Even toddlers know that girls’ apples provoke more aggressive responses than men’s. Sure, women in certain “primitive” cultures embrace public toplessness. But males in such societies generally don’t leer at or fondle unwilling women, or purchase intellect-free magazines like Maxim or “meals” at Hooters in order to ogle women’s scantily covered breasts.

What lunacy could real, live naked breasts provoke?

Frankly, I’m no more amused by the girls’ antics than I would be by male players baring their grinds. The Lincoln Memorial’s physical grandeur is matched only by the eloquence of the words etched upon it–words that, if the athletes had read them, might have inspired more respect. But hey, the team stripped there only because “we couldn’t find any parking” at the Capitol.
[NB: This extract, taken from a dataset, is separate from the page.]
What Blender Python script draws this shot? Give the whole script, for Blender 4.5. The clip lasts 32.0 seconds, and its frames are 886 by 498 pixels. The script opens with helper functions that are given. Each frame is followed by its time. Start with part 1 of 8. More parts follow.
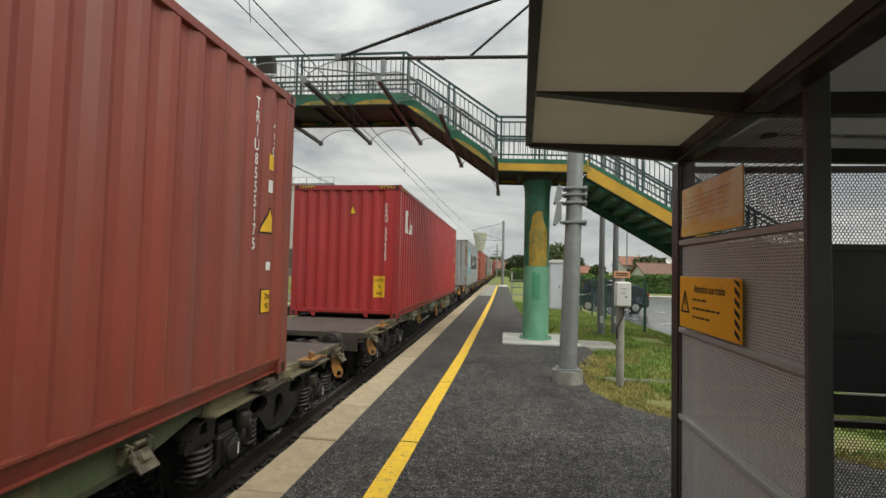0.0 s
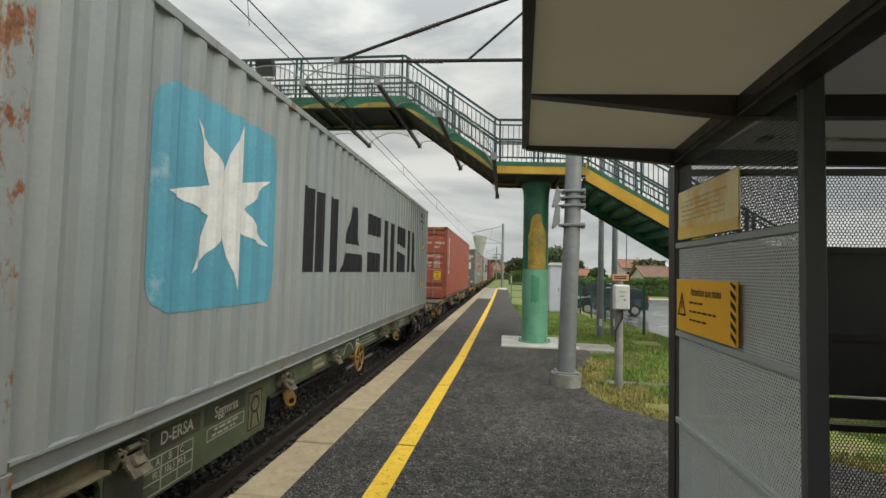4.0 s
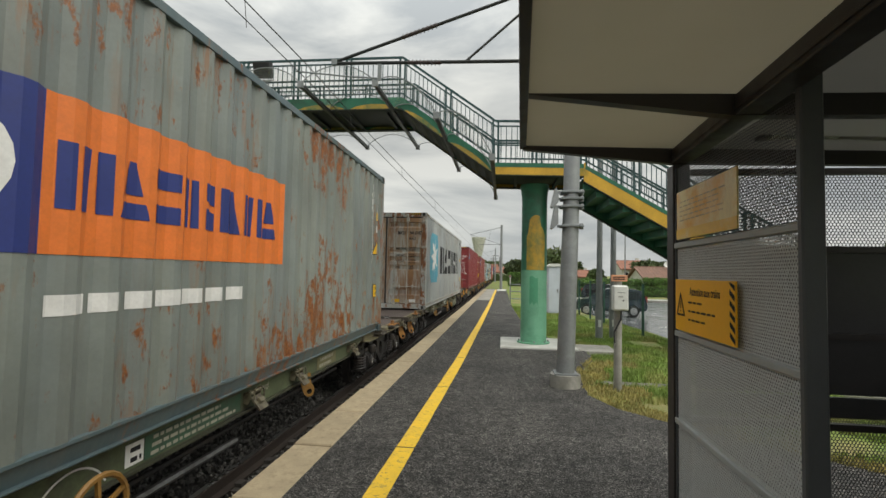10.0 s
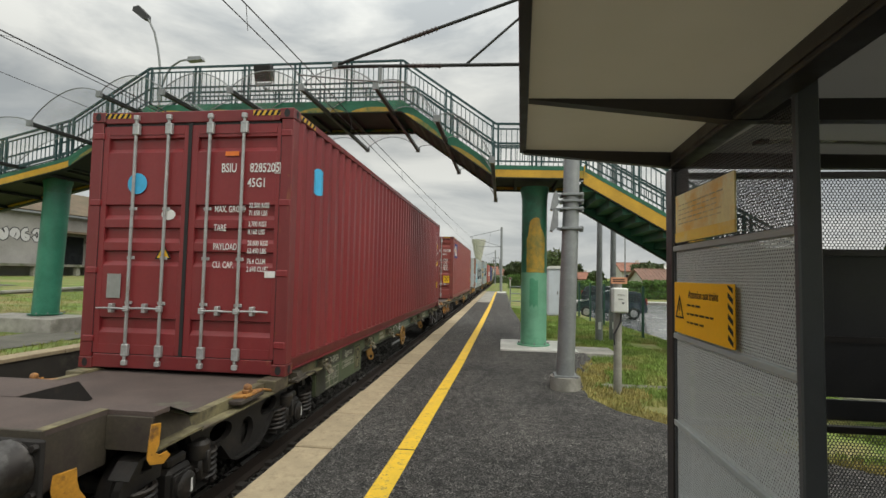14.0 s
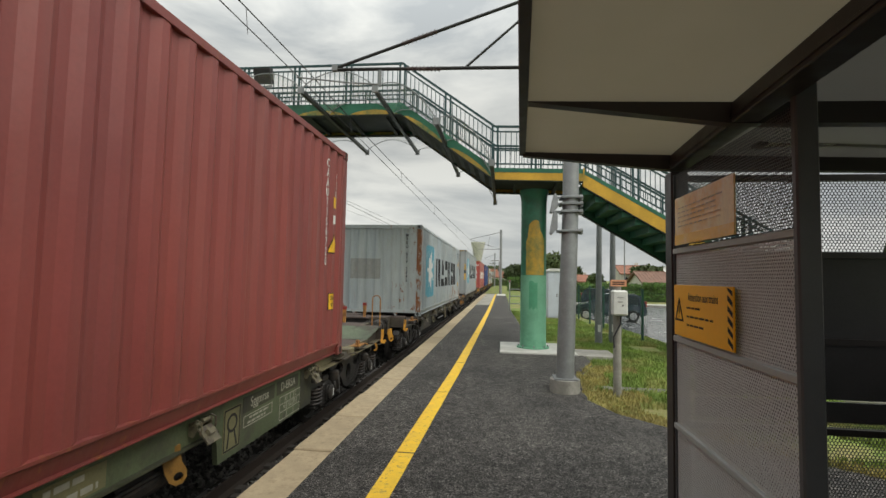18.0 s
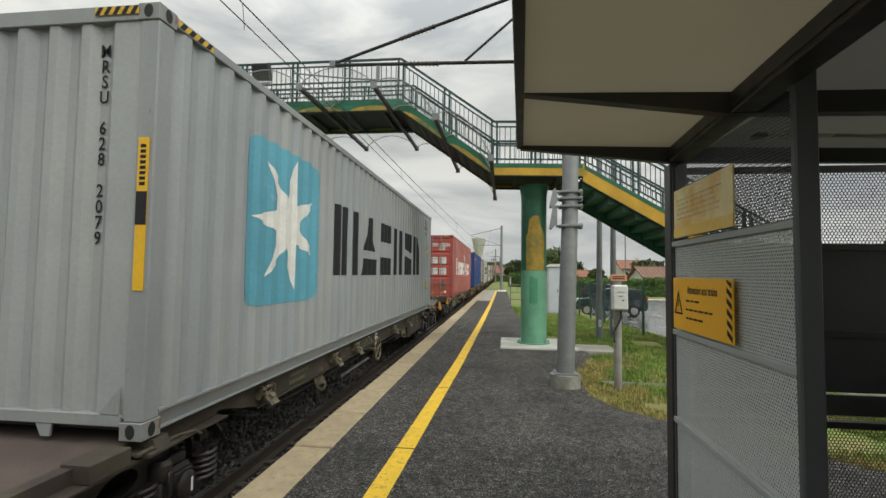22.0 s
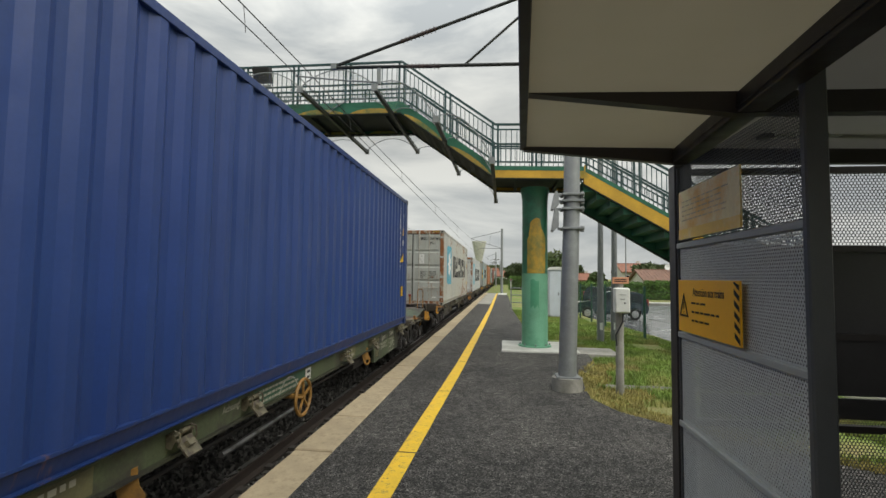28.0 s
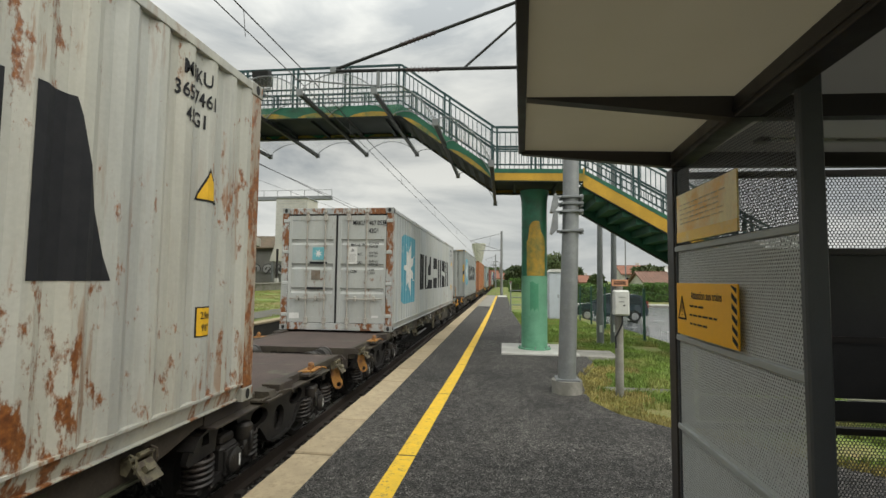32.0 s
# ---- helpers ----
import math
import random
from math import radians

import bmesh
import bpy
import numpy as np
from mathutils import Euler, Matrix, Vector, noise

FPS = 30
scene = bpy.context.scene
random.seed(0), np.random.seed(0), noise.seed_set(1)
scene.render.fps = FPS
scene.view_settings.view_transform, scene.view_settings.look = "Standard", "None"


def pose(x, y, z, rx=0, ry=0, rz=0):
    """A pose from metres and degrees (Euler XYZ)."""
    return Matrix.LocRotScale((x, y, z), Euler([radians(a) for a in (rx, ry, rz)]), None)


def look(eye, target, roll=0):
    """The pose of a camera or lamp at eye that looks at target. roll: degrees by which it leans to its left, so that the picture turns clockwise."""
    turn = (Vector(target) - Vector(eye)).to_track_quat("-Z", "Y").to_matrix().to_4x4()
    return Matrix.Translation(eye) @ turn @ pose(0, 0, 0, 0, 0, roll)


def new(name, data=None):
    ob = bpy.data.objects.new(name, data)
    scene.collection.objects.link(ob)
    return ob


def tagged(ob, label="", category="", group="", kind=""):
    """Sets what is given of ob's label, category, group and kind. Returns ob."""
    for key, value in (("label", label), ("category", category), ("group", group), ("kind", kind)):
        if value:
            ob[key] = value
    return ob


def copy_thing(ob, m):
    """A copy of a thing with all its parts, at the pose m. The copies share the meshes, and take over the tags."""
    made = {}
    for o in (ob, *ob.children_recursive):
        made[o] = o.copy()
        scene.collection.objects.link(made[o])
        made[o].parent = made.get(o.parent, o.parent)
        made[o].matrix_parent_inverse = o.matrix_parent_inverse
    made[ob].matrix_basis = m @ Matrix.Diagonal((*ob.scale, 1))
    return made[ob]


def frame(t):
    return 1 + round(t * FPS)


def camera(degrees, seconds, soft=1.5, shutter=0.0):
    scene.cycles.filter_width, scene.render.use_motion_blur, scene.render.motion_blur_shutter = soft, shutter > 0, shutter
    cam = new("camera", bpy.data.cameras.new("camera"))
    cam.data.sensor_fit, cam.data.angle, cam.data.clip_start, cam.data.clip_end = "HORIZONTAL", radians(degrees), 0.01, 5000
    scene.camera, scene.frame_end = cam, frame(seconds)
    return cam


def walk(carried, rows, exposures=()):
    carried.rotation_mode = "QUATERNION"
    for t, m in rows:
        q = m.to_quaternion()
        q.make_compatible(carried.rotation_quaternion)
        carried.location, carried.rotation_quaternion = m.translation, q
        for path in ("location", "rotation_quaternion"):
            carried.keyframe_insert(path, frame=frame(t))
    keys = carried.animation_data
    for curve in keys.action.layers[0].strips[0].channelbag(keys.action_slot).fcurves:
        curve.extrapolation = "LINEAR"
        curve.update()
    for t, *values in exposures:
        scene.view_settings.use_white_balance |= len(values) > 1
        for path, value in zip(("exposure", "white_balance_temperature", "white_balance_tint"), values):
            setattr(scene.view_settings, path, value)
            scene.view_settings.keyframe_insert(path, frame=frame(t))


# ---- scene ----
cam = camera(86.0, 32.0, soft=1.5)
PATH = [
    (0, (3.462, -0.704, 2.289), (3.207, 1.278, 2.369), 1.3),
    (0.5, (3.462, -0.703, 2.291), (3.206, 1.279, 2.372), 1.3),
    (1, (3.462, -0.693, 2.289), (3.207, 1.289, 2.372), 1.3),
    (1.5, (3.468, -0.689, 2.29), (3.212, 1.293, 2.373), 1.3),
    (2, (3.472, -0.687, 2.289), (3.216, 1.294, 2.375), 1.3),
    (2.5, (3.477, -0.696, 2.288), (3.221, 1.285, 2.375), 1.3),
    (3, (3.479, -0.696, 2.287), (3.224, 1.286, 2.375), 1.3),
    (3.5, (3.481, -0.696, 2.29), (3.227, 1.286, 2.38), 1.3),
    (5.5, (3.481, -0.699, 2.285), (3.226, 1.283, 2.381), 1.4),
    (6, (3.486, -0.705, 2.288), (3.231, 1.276, 2.385), 1.3),
    (6.5, (3.481, -0.7, 2.287), (3.228, 1.281, 2.385), 1.4),
    (7, (3.484, -0.701, 2.289), (3.23, 1.28, 2.388), 1.4),
    (7.5, (3.487, -0.69, 2.291), (3.235, 1.291, 2.391), 1.3),
    (8, (3.49, -0.681, 2.286), (3.238, 1.301, 2.388), 1.3),
    (8.5, (3.493, -0.681, 2.284), (3.241, 1.3, 2.387), 1.4),
    (9, (3.491, -0.678, 2.285), (3.241, 1.304, 2.386), 1.2),
    (9.5, (3.49, -0.679, 2.285), (3.24, 1.303, 2.383), 1.1),
    (10, (3.485, -0.683, 2.285), (3.236, 1.299, 2.384), 1.1),
    (10.5, (3.482, -0.686, 2.288), (3.233, 1.296, 2.387), 1.1),
    (11, (3.477, -0.692, 2.285), (3.228, 1.29, 2.387), 1.1),
    (11.5, (3.477, -0.698, 2.288), (3.228, 1.284, 2.39), 1.1),
    (12, (3.478, -0.706, 2.286), (3.229, 1.276, 2.389), 1.1),
    (12.5, (3.48, -0.701, 2.287), (3.231, 1.28, 2.392), 1.1),
    (13, (3.48, -0.702, 2.288), (3.231, 1.279, 2.393), 1.1),
    (13.5, (3.48, -0.701, 2.288), (3.231, 1.281, 2.395), 1.1),
    (14, (3.484, -0.704, 2.289), (3.235, 1.277, 2.397), 1.1),
    (14.5, (3.481, -0.707, 2.291), (3.234, 1.274, 2.401), 1.1),
    (16.5, (3.483, -0.711, 2.289), (3.237, 1.27, 2.404), 1.1),
    (17, (3.48, -0.71, 2.287), (3.234, 1.272, 2.403), 1.1),
    (17.5, (3.481, -0.71, 2.292), (3.235, 1.272, 2.409), 1.1),
    (18, (3.483, -0.704, 2.289), (3.236, 1.278, 2.408), 1.1),
    (18.5, (3.483, -0.699, 2.287), (3.238, 1.282, 2.407), 1.1),
    (19, (3.482, -0.703, 2.29), (3.237, 1.279, 2.412), 1.1),
    (19.5, (3.482, -0.698, 2.289), (3.237, 1.283, 2.411), 1.1),
    (20, (3.483, -0.698, 2.286), (3.238, 1.283, 2.41), 1.1),
    (20.5, (3.485, -0.694, 2.286), (3.24, 1.287, 2.409), 1.1),
    (21, (3.489, -0.688, 2.283), (3.24, 1.293, 2.4), 1.0),
    (21.5, (3.495, -0.685, 2.281), (3.246, 1.296, 2.388), 0.8),
    (22, (3.5, -0.684, 2.279), (3.25, 1.298, 2.383), 0.7),
    (22.5, (3.493, -0.689, 2.283), (3.244, 1.293, 2.386), 0.7),
    (23, (3.494, -0.687, 2.282), (3.244, 1.295, 2.386), 0.7),
    (23.5, (3.494, -0.682, 2.281), (3.244, 1.3, 2.386), 0.7),
    (24, (3.494, -0.684, 2.28), (3.243, 1.298, 2.386), 0.7),
    (24.5, (3.487, -0.688, 2.281), (3.237, 1.294, 2.388), 0.7),
    (25, (3.489, -0.681, 2.28), (3.239, 1.3, 2.389), 0.7),
    (25.5, (3.489, -0.687, 2.28), (3.238, 1.294, 2.39), 0.7),
    (27.5, (3.481, -0.666, 2.271), (3.23, 1.315, 2.386), 0.6),
    (28, (3.483, -0.659, 2.273), (3.232, 1.321, 2.39), 0.7),
    (28.5, (3.483, -0.664, 2.272), (3.231, 1.317, 2.39), 0.6),
    (29, (3.484, -0.658, 2.274), (3.232, 1.323, 2.393), 0.7),
    (29.5, (3.486, -0.66, 2.275), (3.235, 1.32, 2.395), 0.7),
    (30, (3.488, -0.657, 2.274), (3.237, 1.323, 2.397), 0.7),
    (30.5, (3.491, -0.664, 2.276), (3.24, 1.316, 2.398), 0.6),
    (31, (3.486, -0.672, 2.276), (3.237, 1.309, 2.4), 0.7),
    (31.5, (3.49, -0.665, 2.274), (3.239, 1.315, 2.401), 0.6),
    (32, (3.488, -0.669, 2.279), (3.238, 1.312, 2.406), 0.6),
]
walk(cam, [(t, look(eye, target, roll)) for t, eye, target, roll in PATH], exposures=((0, 0.22, 6850, 7), (32, 0.22, 6850, 7)))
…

And you thought “dumb jock” was male-specific?

Maybe I’d be more amused if Hamani’s imminent high school graduation hadn’t made me sickeningly aware of the astronomical cost of a college education. At Ohio State, parents of in-state students pay $12,901 per year, a queenly sum that earns them the old-fashioned right to remind their little princesses that ladies keep their tops on in public.

Yeah, yeah, I know. The girls who flashed their stuff before crowds of schoolchildren, senior citizens and tourists at the memorial are athletes, not ladies. But once upon a time, athletes had their own stringent code of conduct, and women didn’t do everything men did simply because they could.

To be fair, the rugby players are young, exuberant and thoughtless as only young people can be. “Girl power!” trilled one observer after the stunt.

“I wasn’t worried [about stripping],” a player commented. It’s legal.”

So is dousing yourself with a bottle of Mrs. Butterworth’s and leaping onto an ant pile. But why do it?

For the oldest reason around. Selling T-shirts, one player theorized before the suspension, will “get us some money. We need some money for our [team].”

Well, stay tuned, girlfriend. When Playboy calls–trust me, it will–you’ll be in a position to get enough cash to pay part of the tuition your parents could cut off.

And you can support the only kind of “girl power” that requires exposing your breasts.